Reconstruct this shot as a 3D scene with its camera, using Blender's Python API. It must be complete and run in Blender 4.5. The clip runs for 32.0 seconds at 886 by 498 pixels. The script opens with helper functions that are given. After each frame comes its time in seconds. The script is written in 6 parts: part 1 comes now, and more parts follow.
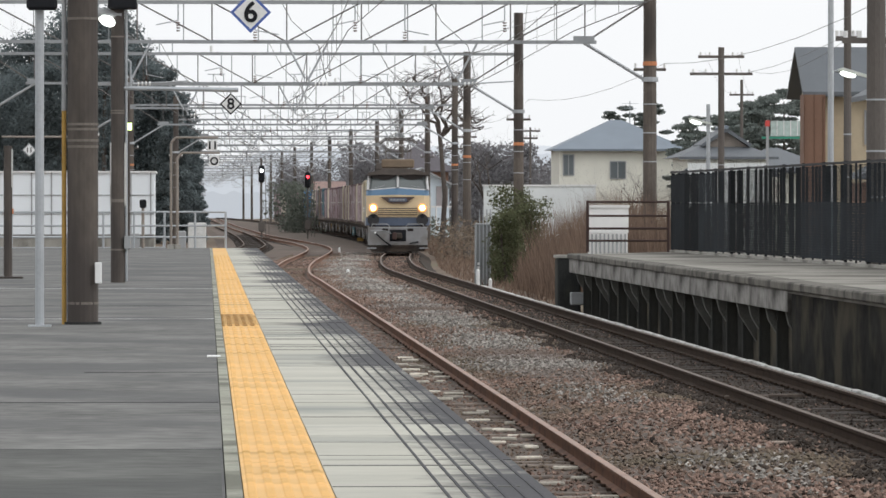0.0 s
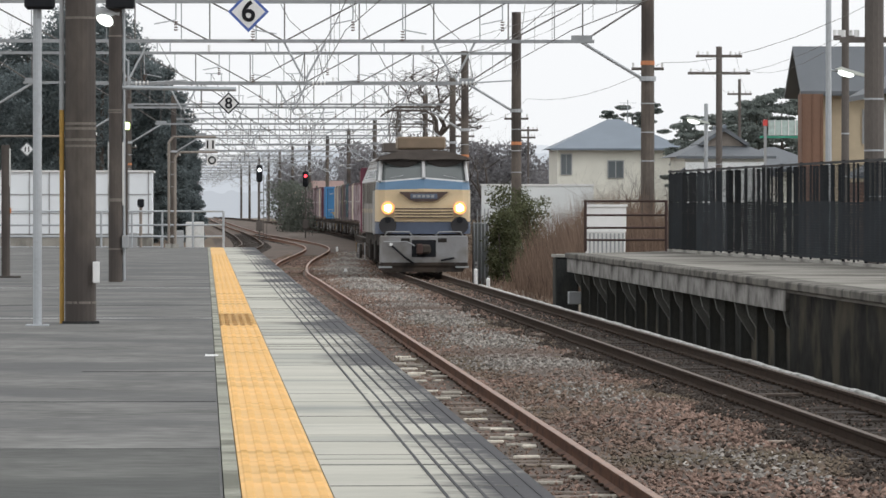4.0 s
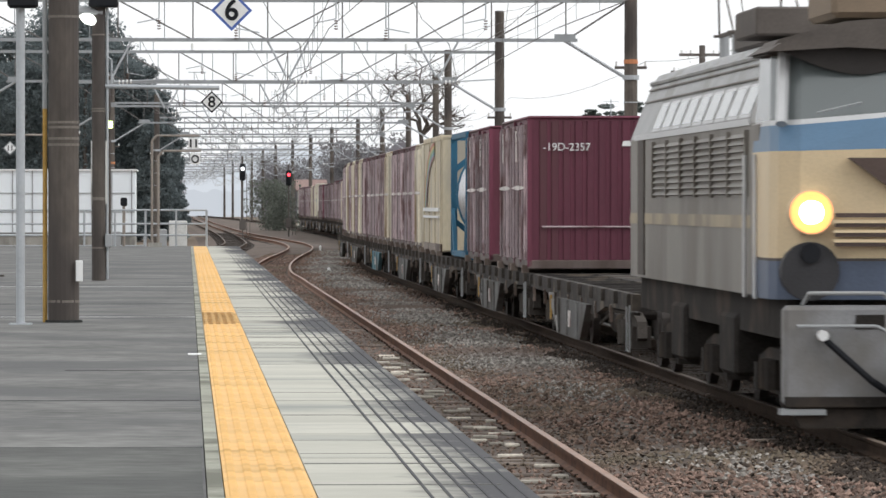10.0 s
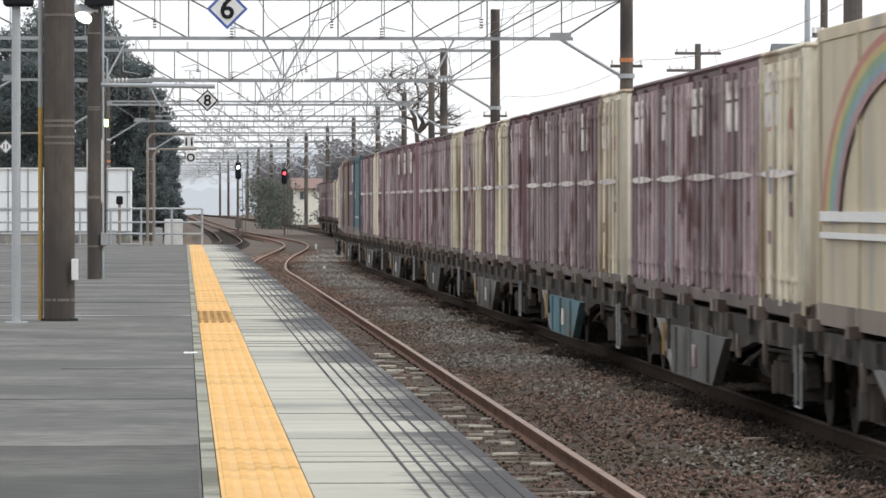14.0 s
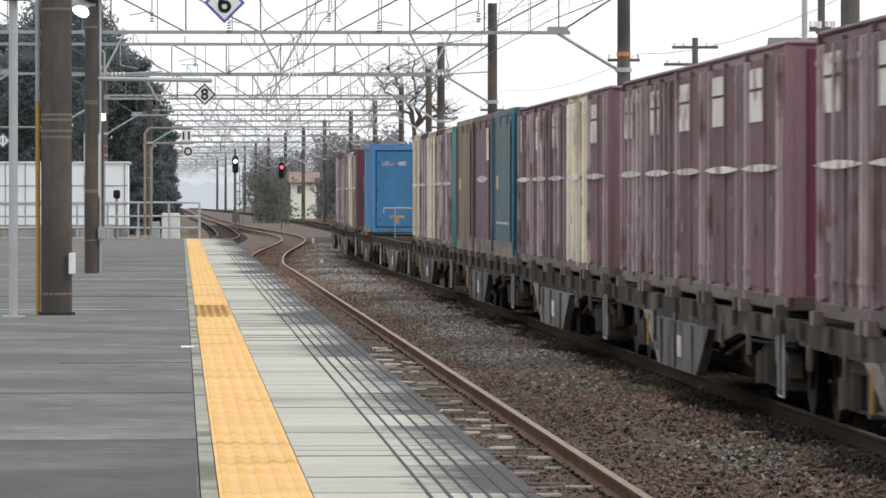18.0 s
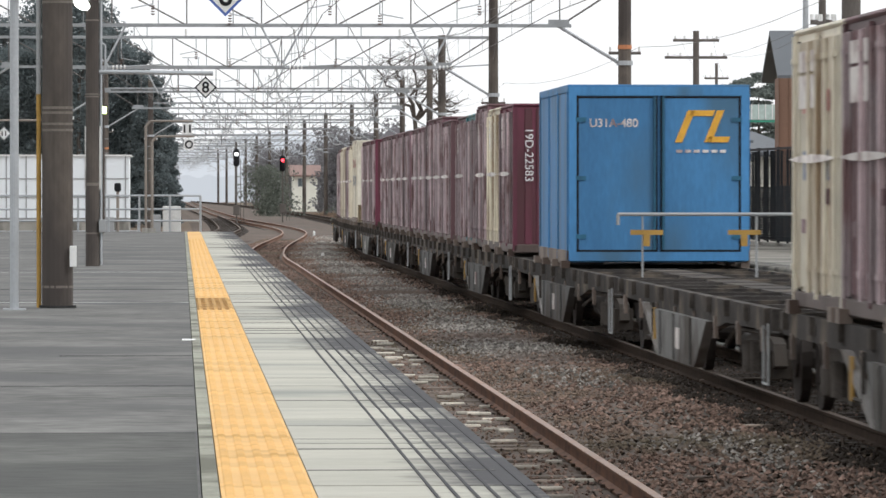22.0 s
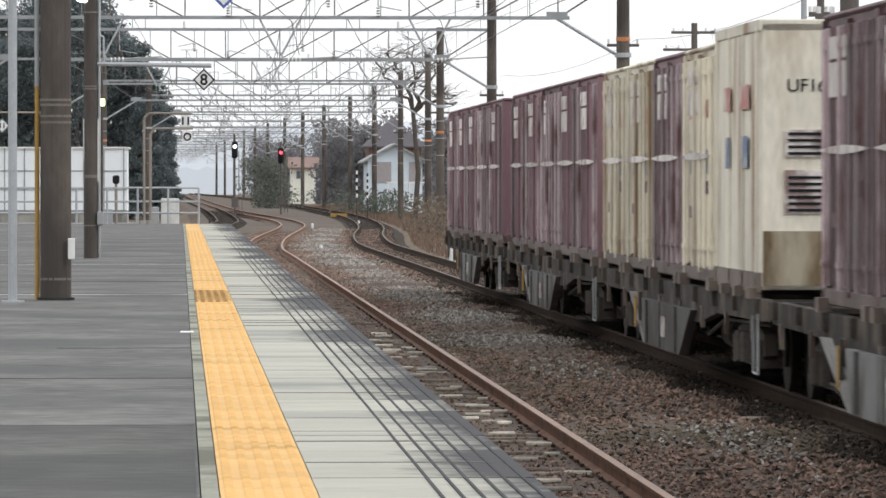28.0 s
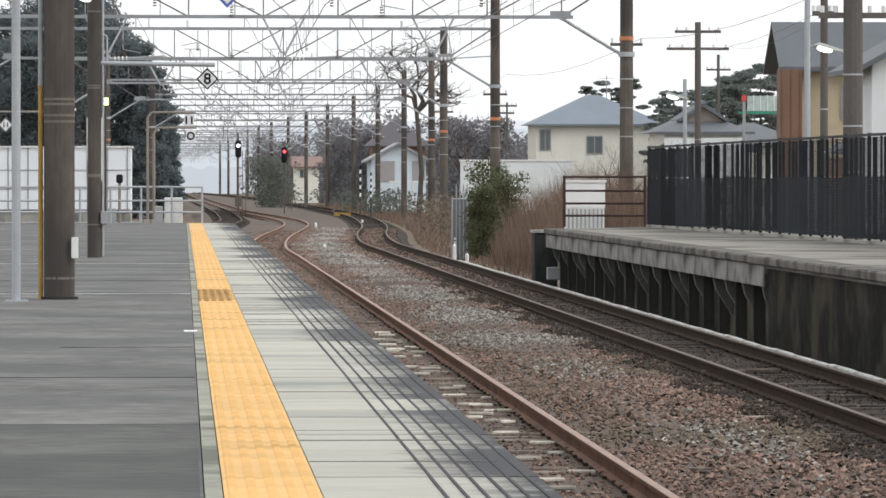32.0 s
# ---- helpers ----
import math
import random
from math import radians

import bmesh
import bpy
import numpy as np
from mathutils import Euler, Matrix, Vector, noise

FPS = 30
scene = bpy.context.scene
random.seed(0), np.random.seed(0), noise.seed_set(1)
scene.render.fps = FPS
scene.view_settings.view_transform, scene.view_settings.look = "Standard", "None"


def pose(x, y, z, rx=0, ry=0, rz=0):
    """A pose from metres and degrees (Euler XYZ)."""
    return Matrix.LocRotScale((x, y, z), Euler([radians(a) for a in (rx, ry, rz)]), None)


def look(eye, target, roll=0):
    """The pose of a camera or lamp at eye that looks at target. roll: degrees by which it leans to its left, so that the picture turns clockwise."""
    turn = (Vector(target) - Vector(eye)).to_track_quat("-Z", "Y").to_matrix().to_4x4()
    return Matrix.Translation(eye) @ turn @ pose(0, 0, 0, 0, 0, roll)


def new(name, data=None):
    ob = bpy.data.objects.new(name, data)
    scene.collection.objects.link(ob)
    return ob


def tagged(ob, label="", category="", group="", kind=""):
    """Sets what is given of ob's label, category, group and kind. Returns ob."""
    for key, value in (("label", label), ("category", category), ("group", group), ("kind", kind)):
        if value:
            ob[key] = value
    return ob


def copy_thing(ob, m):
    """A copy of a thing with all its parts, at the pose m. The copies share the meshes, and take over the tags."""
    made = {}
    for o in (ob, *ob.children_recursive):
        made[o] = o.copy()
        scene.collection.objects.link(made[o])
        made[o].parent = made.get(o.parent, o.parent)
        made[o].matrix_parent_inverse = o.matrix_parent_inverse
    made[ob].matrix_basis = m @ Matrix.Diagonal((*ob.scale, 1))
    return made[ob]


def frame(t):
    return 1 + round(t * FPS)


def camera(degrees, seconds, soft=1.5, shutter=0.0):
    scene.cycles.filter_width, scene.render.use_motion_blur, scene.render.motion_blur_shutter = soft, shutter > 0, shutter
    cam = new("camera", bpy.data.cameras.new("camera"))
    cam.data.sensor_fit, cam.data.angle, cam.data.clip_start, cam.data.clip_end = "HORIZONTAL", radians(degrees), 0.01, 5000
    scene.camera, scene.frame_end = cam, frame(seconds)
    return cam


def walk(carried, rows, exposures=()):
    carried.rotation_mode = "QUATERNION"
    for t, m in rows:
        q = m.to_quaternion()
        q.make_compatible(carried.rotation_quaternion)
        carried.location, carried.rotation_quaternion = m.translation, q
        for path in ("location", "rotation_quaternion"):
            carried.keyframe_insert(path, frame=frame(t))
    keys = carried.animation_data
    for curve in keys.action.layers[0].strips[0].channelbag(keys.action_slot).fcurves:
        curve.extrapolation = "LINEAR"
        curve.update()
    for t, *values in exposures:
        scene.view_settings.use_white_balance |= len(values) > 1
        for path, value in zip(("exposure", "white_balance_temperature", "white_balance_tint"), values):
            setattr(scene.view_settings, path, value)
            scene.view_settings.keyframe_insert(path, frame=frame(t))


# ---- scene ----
# Plan: x to the right of the platform's line, y along the line away from the viewer, z = 0 at the rail heads.
EYE = Vector((0.0, 0.0, 2.05))
LENS = 9.290          # degrees across the picture
DEP = 9650.0          # the same lens as a length
cam = camera(LENS, 32.0, soft=1.55, shutter=0.4)


def aim(dx, dy):
    """The camera's pose on its stand: swung dx to the left and dy downwards, in thousandths of a tenth of the lens length."""
    a, p = math.atan((784 - 325 - dx) / DEP), math.atan((441 - 321 - dy) / DEP)
    way = Vector((math.sin(a) * math.cos(p), math.cos(a) * math.cos(p), -math.sin(p)))
    return look(EYE, EYE + way * 100)


walk(cam, [(t, aim(dx, dy)) for t, dx, dy in (
    (0, 41.4, 44.4), (0.5, 40.0, 44.4), (1, 40.0, 44.4), (1.5, 40.0, 44.4), (2, 39.9, 44.4), (2.5, 39.8, 44.3), (3, 39.5, 44.4), (3.5, 38.4, 43.6),
    (5.5, 32.2, 42.9), (6, 27.8, 43.1), (6.5, 23.3, 43.0), (7, 20.1, 42.9), (7.5, 17.1, 42.9), (8, 15.3, 42.9), (8.5, 13.8, 42.9), (9, 12.0, 42.8),
    (9.5, 9.4, 41.3), (10, 7.7, 41.0), (10.5, 6.2, 39.8), (11, 4.5, 38.5), (11.2, 3.9, 38.3), (11.4, 3.4, 42.9), (11.5, 3.1, 43.1), (12, 1.8, 43.6),
    (12.5, 1.9, 42.9), (13, 1.6, 41.0), (13.5, 0.8, 39.5), (14, 0.0, 38.3), (14.5, -1.4, 36.8), (16.5, -4.6, 30.9), (17, -5.4, 30.3),
    (17.5, -4.6, 29.1), (18, -4.9, 27.6), (18.5, -5.4, 26.0), (19, -4.8, 24.5), (19.5, -4.3, 23.2), (20, -2.8, 21.4), (20.5, -2.3, 19.9),
    (21, -3.0, 18.4), (21.5, -3.8, 16.8), (22, -3.2, 15.3), (22.5, -3.0, 14.6), (23, -3.0, 13.8), (23.5, -4.3, 12.2), (24, -4.5, 10.9),
    (24.5, -4.8, 10.4), (25, -6.3, 9.2), (25.5, -6.2, 7.7), (27.5, -6.4, 3.0), (28, -6.2, 1.5), (28.5, -6.1, 1.3), (29, -3.0, 0.0),
    (29.5, -2.9, -0.2), (30, -2.7, -1.5), (30.5, -1.2, -1.6), (31, -0.1, -1.5), (31.5, -0.3, -0.3), (32, 0.0, 0.0),
)], exposures=((0.0, 0.04), (8.6, 0.06), (10.6, 0.23), (32.0, 0.21)))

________

Task statement:
Go through the listing above and quote it exactly, apart from its images.

Result of the exercise:
Reconstruct this shot as a 3D scene with its camera, using Blender's Python API. It must be complete and run in Blender 4.5. The clip runs for 32.0 seconds at 886 by 498 pixels. The script opens with helper functions that are given. After each frame comes its time in seconds. The script is written in 6 parts: part 1 comes now, and more parts follow.
0.0 s
4.0 s
10.0 s
14.0 s
18.0 s
22.0 s
28.0 s
32.0 s
# ---- helpers ----
import math
import random
from math import radians

import bmesh
import bpy
import numpy as np
from mathutils import Euler, Matrix, Vector, noise

FPS = 30
scene = bpy.context.scene
random.seed(0), np.random.seed(0), noise.seed_set(1)
scene.render.fps = FPS
scene.view_settings.view_transform, scene.view_settings.look = "Standard", "None"


def pose(x, y, z, rx=0, ry=0, rz=0):
    """A pose from metres and degrees (Euler XYZ)."""
    return Matrix.LocRotScale((x, y, z), Euler([radians(a) for a in (rx, ry, rz)]), None)


def look(eye, target, roll=0):
    """The pose of a camera or lamp at eye that looks at target. roll: degrees by which it leans to its left, so that the picture turns clockwise."""
    turn = (Vector(target) - Vector(eye)).to_track_quat("-Z", "Y").to_matrix().to_4x4()
    return Matrix.Translation(eye) @ turn @ pose(0, 0, 0, 0, 0, roll)


def new(name, data=None):
    ob = bpy.data.objects.new(name, data)
    scene.collection.objects.link(ob)
    return ob


def tagged(ob, label="", category="", group="", kind=""):
    """Sets what is given of ob's label, category, group and kind. Returns ob."""
    for key, value in (("label", label), ("category", category), ("group", group), ("kind", kind)):
        if value:
            ob[key] = value
    return ob


def copy_thing(ob, m):
    """A copy of a thing with all its parts, at the pose m. The copies share the meshes, and take over the tags."""
    made = {}
    for o in (ob, *ob.children_recursive):
        made[o] = o.copy()
        scene.collection.objects.link(made[o])
        made[o].parent = made.get(o.parent, o.parent)
        made[o].matrix_parent_inverse = o.matrix_parent_inverse
    made[ob].matrix_basis = m @ Matrix.Diagonal((*ob.scale, 1))
    return made[ob]


def frame(t):
    return 1 + round(t * FPS)


def camera(degrees, seconds, soft=1.5, shutter=0.0):
    scene.cycles.filter_width, scene.render.use_motion_blur, scene.render.motion_blur_shutter = soft, shutter > 0, shutter
    cam = new("camera", bpy.data.cameras.new("camera"))
    cam.data.sensor_fit, cam.data.angle, cam.data.clip_start, cam.data.clip_end = "HORIZONTAL", radians(degrees), 0.01, 5000
    scene.camera, scene.frame_end = cam, frame(seconds)
    return cam


def walk(carried, rows, exposures=()):
    carried.rotation_mode = "QUATERNION"
    for t, m in rows:
        q = m.to_quaternion()
        q.make_compatible(carried.rotation_quaternion)
        carried.location, carried.rotation_quaternion = m.translation, q
        for path in ("location", "rotation_quaternion"):
            carried.keyframe_insert(path, frame=frame(t))
    keys = carried.animation_data
    for curve in keys.action.layers[0].strips[0].channelbag(keys.action_slot).fcurves:
        curve.extrapolation = "LINEAR"
        curve.update()
    for t, *values in exposures:
        scene.view_settings.use_white_balance |= len(values) > 1
        for path, value in zip(("exposure", "white_balance_temperature", "white_balance_tint"), values):
            setattr(scene.view_settings, path, value)
            scene.view_settings.keyframe_insert(path, frame=frame(t))


# ---- scene ----
# Plan: x to the right of the platform's line, y along the line away from the viewer, z = 0 at the rail heads.
EYE = Vector((0.0, 0.0, 2.05))
LENS = 9.290          # degrees across the picture
DEP = 9650.0          # the same lens as a length
cam = camera(LENS, 32.0, soft=1.55, shutter=0.4)


def aim(dx, dy):
    """The camera's pose on its stand: swung dx to the left and dy downwards, in thousandths of a tenth of the lens length."""
    a, p = math.atan((784 - 325 - dx) / DEP), math.atan((441 - 321 - dy) / DEP)
    way = Vector((math.sin(a) * math.cos(p), math.cos(a) * math.cos(p), -math.sin(p)))
    return look(EYE, EYE + way * 100)


walk(cam, [(t, aim(dx, dy)) for t, dx, dy in (
    (0, 41.4, 44.4), (0.5, 40.0, 44.4), (1, 40.0, 44.4), (1.5, 40.0, 44.4), (2, 39.9, 44.4), (2.5, 39.8, 44.3), (3, 39.5, 44.4), (3.5, 38.4, 43.6),
    (5.5, 32.2, 42.9), (6, 27.8, 43.1), (6.5, 23.3, 43.0), (7, 20.1, 42.9), (7.5, 17.1, 42.9), (8, 15.3, 42.9), (8.5, 13.8, 42.9), (9, 12.0, 42.8),
    (9.5, 9.4, 41.3), (10, 7.7, 41.0), (10.5, 6.2, 39.8), (11, 4.5, 38.5), (11.2, 3.9, 38.3), (11.4, 3.4, 42.9), (11.5, 3.1, 43.1), (12, 1.8, 43.6),
    (12.5, 1.9, 42.9), (13, 1.6, 41.0), (13.5, 0.8, 39.5), (14, 0.0, 38.3), (14.5, -1.4, 36.8), (16.5, -4.6, 30.9), (17, -5.4, 30.3),
    (17.5, -4.6, 29.1), (18, -4.9, 27.6), (18.5, -5.4, 26.0), (19, -4.8, 24.5), (19.5, -4.3, 23.2), (20, -2.8, 21.4), (20.5, -2.3, 19.9),
    (21, -3.0, 18.4), (21.5, -3.8, 16.8), (22, -3.2, 15.3), (22.5, -3.0, 14.6), (23, -3.0, 13.8), (23.5, -4.3, 12.2), (24, -4.5, 10.9),
    (24.5, -4.8, 10.4), (25, -6.3, 9.2), (25.5, -6.2, 7.7), (27.5, -6.4, 3.0), (28, -6.2, 1.5), (28.5, -6.1, 1.3), (29, -3.0, 0.0),
    (29.5, -2.9, -0.2), (30, -2.7, -1.5), (30.5, -1.2, -1.6), (31, -0.1, -1.5), (31.5, -0.3, -0.3), (32, 0.0, 0.0),
)], exposures=((0.0, 0.04), (8.6, 0.06), (10.6, 0.23), (32.0, 0.21)))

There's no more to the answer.